Certain types of server code can make good use of SMT since it can’t achieve very high IPC anyway, so you can run some extra threads and get much more throughput. It is a good way of sharing things like the FP units that go mostly unused in many servers. Earlier processors have done 4 and 8 way SMT. The SPARC T-series processors went up to 8-way a long time ago. The issue with those were that they were made on 65 nm for the T2 with 8 cores / 8 threads per core. That is maybe a couple hundred million transistors, but it performed well for some specific applications. Zen 2 is already close to 4 billion transistors just on the cpu die. With 7 nm+ or 5 nm, they can afford to duplicate or intelligently share a lot of resources that would not have been possible with earlier implementations. Also, for those that don’t know, SMT is often not useful for HPC applications. It depends on the application, but many HPC applications are compute intensive enough that SMT can hurt performance. It is often disabled on HPC machines.
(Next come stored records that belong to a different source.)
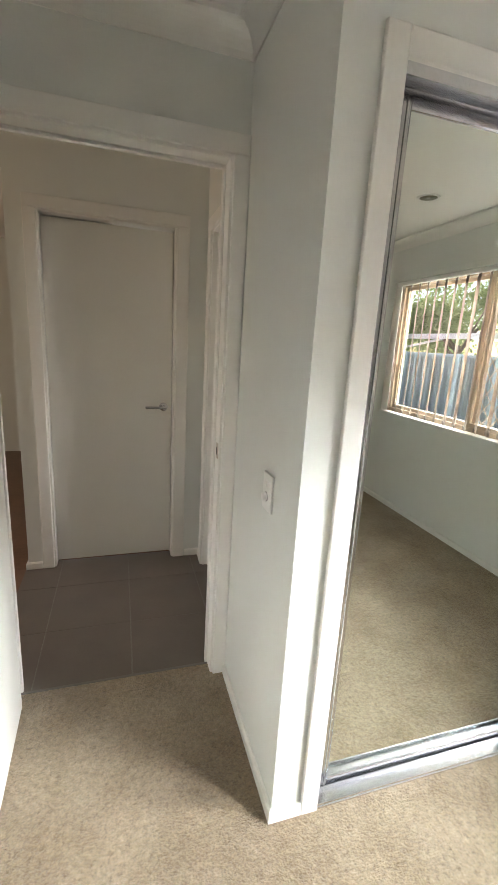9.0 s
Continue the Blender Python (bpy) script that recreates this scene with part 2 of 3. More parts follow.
def sweep(points, profile, closed=False):
    """Sweeps a profile of (distance off the wall, height) along wall corners; the room lies to the right of the way."""
    bm = bmesh.new()
    n, pts = len(points), [Vector(p) for p in points]
    rings = []
    for i, p in enumerate(pts):
        a = (p - pts[i - 1]).normalized() if closed or i else None
        b = (pts[(i + 1) % n] - p).normalized() if closed or i < n - 1 else None
        a, b = a or b, b or a
        na, nb = Vector((a.y, -a.x)), Vector((b.y, -b.x))
        off = (na + nb) / (1 + na.dot(nb))
        rings.append([bm.verts.new((p.x + off.x * d, p.y + off.y * d, z)) for d, z in profile])
    k = len(profile)
    for i in range(n if closed else n - 1):
        a, b = rings[i], rings[(i + 1) % n]
        for j in range(k):
            bm.faces.new((a[j], a[(j + 1) % k], b[(j + 1) % k], b[j]))
    if not closed:
        bm.faces.new(rings[0])
        bm.faces.new(rings[-1])
    return bm


def structure(name, bm, mat, label, category, smooth=False):
    return tagged(part(name, bm, mat, None, smooth=smooth), label, category, kind="structure")


# ---- the large structure ----
W, D, H = 2.88, 2.945, 2.40
WX0, WX1, WZ0, WZ1 = 0.430, 2.497, 0.870, 2.046      # bedroom window: along y, and height
TY0, TY1, TZ0, TZ1 = -1.483, -0.905, 1.452, 2.028    # toilet window
NB = -1.64                                           # toilet's south wall
# y -3.6 to -1.9: unseen opening, added to let sky behind the hall door
structure("wall_west", boxes((-0.2, 0, -1.9, TY0, 0, H), (-0.2, 0, -3.6, -1.9, 0, 0.9), (-0.2, 0, -3.6, -1.9, 2.2, H), (-0.2, 0, -4.72, -3.6, 0, H), (-0.2, 0, TY1, WX0, 0, H), (-0.2, 0, WX1, 3.07, 0, H),
          (-0.2, 0, TY0, TY1, 0, TZ0), (-0.2, 0, TY0, TY1, TZ1, H), (-0.2, 0, WX0, WX1, 0, WZ0), (-0.2, 0, WX0, WX1, WZ1, H)),
          WALL, "off-white painted plaster wall with the window openings and an added unseen light opening", "wall")
structure("wall_north", boxes((0, 3.0, D, 3.07, 0, H)), WALL, "off-white painted plaster bedroom wall", "wall")
structure("wall_east", boxes((W, 3.0, -0.75, D, 0, H)), WALL, "off-white painted plaster wall behind the door", "wall")
structure("wall_wardrobe", boxes((1.848, 2.0, -0.09, 0, 0, 2.03), (0, 2.0, -0.09, 0, 2.03, H), (1.91, 2.0, -0.63, -0.09, 0, H)),
          WALL, "off-white plaster wall framing the built-in wardrobe", "wall")
structure("wall_south", boxes((0, 2.047, -0.735, -0.63, 0, H), (2.852, W, -0.735, -0.63, 0, H), (2.047, 2.852, -0.735, -0.63, 2.05, H)),
          WALL, "off-white plaster wall with the bedroom doorway", "wall")
structure("wall_hall_west", boxes((1.845, 1.93, -0.80, -0.735, 0, H), (1.845, 1.93, -1.70, -1.56, 0, H), (1.845, 1.93, -1.56, -0.80, 2.035, H)),
          WALL, "off-white plaster wall with the toilet doorway", "wall")
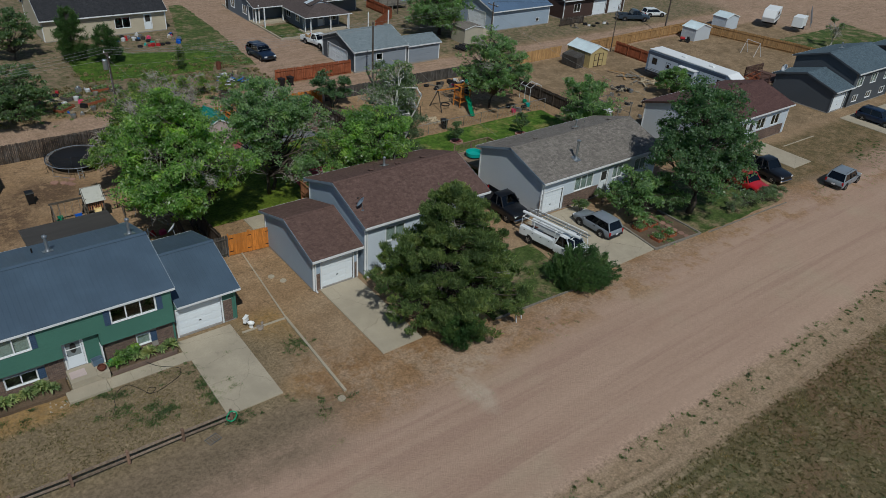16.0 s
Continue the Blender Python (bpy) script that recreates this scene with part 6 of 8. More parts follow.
# ---- vehicles ----
def paint(name, c, rough=0.28):
    k = Nodes(name)
    col = k.mix(k.ramp(k.noise(1.5, 4), 0.35, 0.7), shade(c, 0.9), c)
    col = k.mix(k.ramp(k.noise(6, 5, 0.7), 0.62, 0.85, 0, 0.06), col, (0.25, 0.2, 0.16))
    k.b.inputs["Coat Weight"].default_value = 0.3
    k.b.inputs["Coat Roughness"].default_value = 0.08
    return k.done(col, rough, 0.0, 0.35)


for nm, c in (("teal", (0.008, 0.085, 0.10)), ("black", (0.008, 0.009, 0.012)), ("navy", (0.010, 0.020, 0.045)), ("silver", (0.19, 0.215, 0.245)), ("red", (0.42, 0.012, 0.02)), ("white", (0.66, 0.68, 0.69)), ("slate", (0.035, 0.05, 0.07)), ("skyblue", (0.11, 0.16, 0.22))):
    M["car_" + nm] = paint("car_paint_" + nm, c)

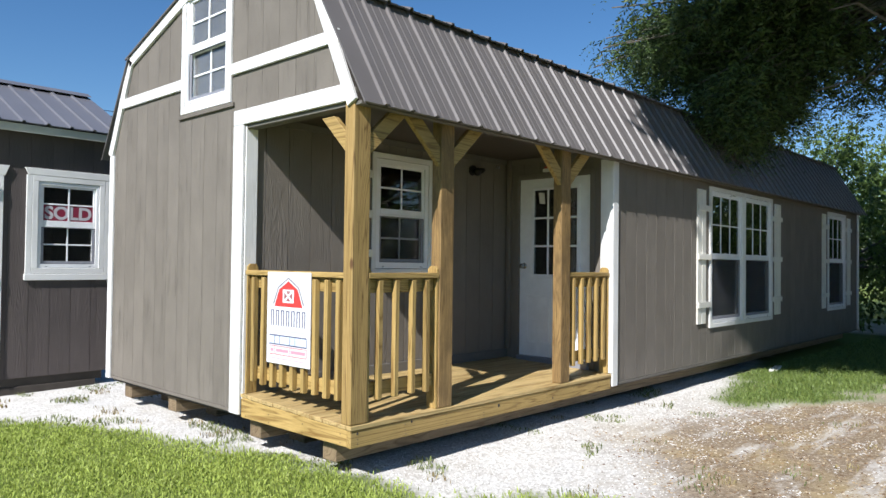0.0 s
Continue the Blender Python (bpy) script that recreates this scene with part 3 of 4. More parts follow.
# nine-light door in the porch side wall, seen from -x
def porch_door():
    x = PORCH - 0.02
    d = part("entry_door", ring_x(x + 0.012, x + 0.05, (DOORY0 + 0.003, DOORY1 - 0.003, DOORZ0 + 0.004, DOORZ1 - 0.003), (0.372, 0.962, 1.24, 2.175)), M_DOOR, cabin, "white steel entry door with nine panes")
    ly0, ly1, lz0, lz1 = 0.372, 0.962, 1.24, 2.175
    fr = 0.034
    part("lite_frame", boxes((x, x + 0.05, ly0, ly0 + fr, lz0, lz1), (x, x + 0.05, ly1 - fr, ly1, lz0, lz1), (x, x + 0.05, ly0 + fr, ly1 - fr, lz1 - fr, lz1), (x, x + 0.05, ly0 + fr, ly1 - fr, lz0, lz0 + fr), bev=0.004), M_DOOR, d)
    g = (ly0 + fr, ly1 - fr, lz0 + fr, lz1 - fr)
    p = part("pane", boxes((x + 0.018, x + 0.022, g[0], g[1], g[2], g[3])), M_GLASS, d)
    p.visible_shadow = False
    for i in (1, 2):
        c = g[0] + (g[1] - g[0]) * i / 3
        part("muntin_bar", boxes((x + 0.006, x + 0.0175, c - 0.011, c + 0.011, g[2], g[3]), bev=0.003), M_DOOR, d)
        c = g[2] + (g[3] - g[2]) * i / 3
        part("muntin_bar", boxes((x + 0.0055, x + 0.0172, g[0], g[1], c - 0.011, c + 0.011), bev=0.003), M_DOOR, d)
    for a, b in ((0.335, 0.63), (0.73, 1.02)):
        for k, (e, zz0, zz1) in enumerate(((0.0, 0.56, 1.06),)):
            part("panel_moulding", boxes((x + 0.007, x + 0.0125, a, a + 0.022, zz0, zz1), (x + 0.007, x + 0.0125, b - 0.022, b, zz0, zz1), (x + 0.007, x + 0.0125, a + 0.022, b - 0.022, zz0, zz0 + 0.022), (x + 0.007, x + 0.0125, a + 0.022, b - 0.022, zz1 - 0.022, zz1), bev=0.0025), M_DOOR, d)
    part("threshold", boxes((x - 0.04, x + 0.05, DOORY0, DOORY1, deck_z(DOORY0) - 0.004, DOORZ0), bev=0.004), M_SCREENF, d, "grey metal threshold")
    kb = bmesh.new()
    ky, kz = 1.05, 1.358
    for r0, r1, x0, x1 in ((0.032, 0.030, 0.0, 0.008), (0.013, 0.012, 0.008, 0.03), (0.020, 0.028, 0.03, 0.042), (0.028, 0.024, 0.042, 0.058), (0.024, 0.012, 0.058, 0.064)):
        bmesh.ops.create_cone(kb, cap_ends=True, segments=20, radius1=r0, radius2=r1, depth=x1 - x0, matrix=Matrix.Translation((x + 0.012 - (x0 + x1) / 2, ky, kz)) @ Matrix.Rotation(radians(-90), 4, "Y"))
    part("door_knob", kb, M_CHROME, d, "satin nickel round knob", True)
    part("door_label", prism([(0.795, 1.995), (0.865, 2.003), (0.877, 2.118), (0.807, 2.11)], "x", x + 0.0168, x + 0.0178), M_PAPER, d, "white paper label on the top pane")
    for a, b in ((DOORY1 + 0.001, DOORY1 + 0.055), (DOORY0 - 0.055, DOORY0 - 0.001)):
        part("door_casing", boxes((x - 0.018, x - 0.0005, a, b, deck_z(a) - 0.002, DOORZ1 + 0.05), bev=0.003), M_SIDE, d)
    part("door_casing", boxes((x - 0.018, x - 0.0005, DOORY0, DOORY1, DOORZ1 + 0.001, DOORZ1 + 0.05), bev=0.003), M_SIDE, d)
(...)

If they don’t increase the actual core count with Zen 3, then doubling the number of logical cores could be a good substitute if they throw enough hardware at it. I wouldn’t mind having 512-thread machine for compiling code, even if it is *only* 128 physical cores.
I kind of doubt that we will see AVX512. I always saw AVX512 as intel’s kludge to try to make their cpus perform like gpus. From what I have heard about Xeon Phi from HPC people, it didn’t really work that well and intel is now designing their own gpu anyway. If you have something that can really take advantage of 512-bit vectors, then you probably should look at running it on a gpu. They may go up to 4 full 256-bit FMA units, but increasing the width again also requires increasing all of the interconnect to feed the new units. The die area may not be the issue. The interconnect may just burn too much power.
I guess I kind of expect some bigger core updates with Zen 3 and the IO not changing that much. The big IO changes may come with Zen 4 with DDR5 and, I guess, possibly pci-express 5.0. They could certainly tweak the IO die with Zen 3, but I don’t think there will be radical changes. Moving to an interposer requires completely redesigning everything to take advantage of wide internal paths; it seems too soon for that. They will need to redesign for DDR5 anyway. I don’t expect HBM because it would probably require an interposer and therefore a complete redesign. It also just isn’t a good cache.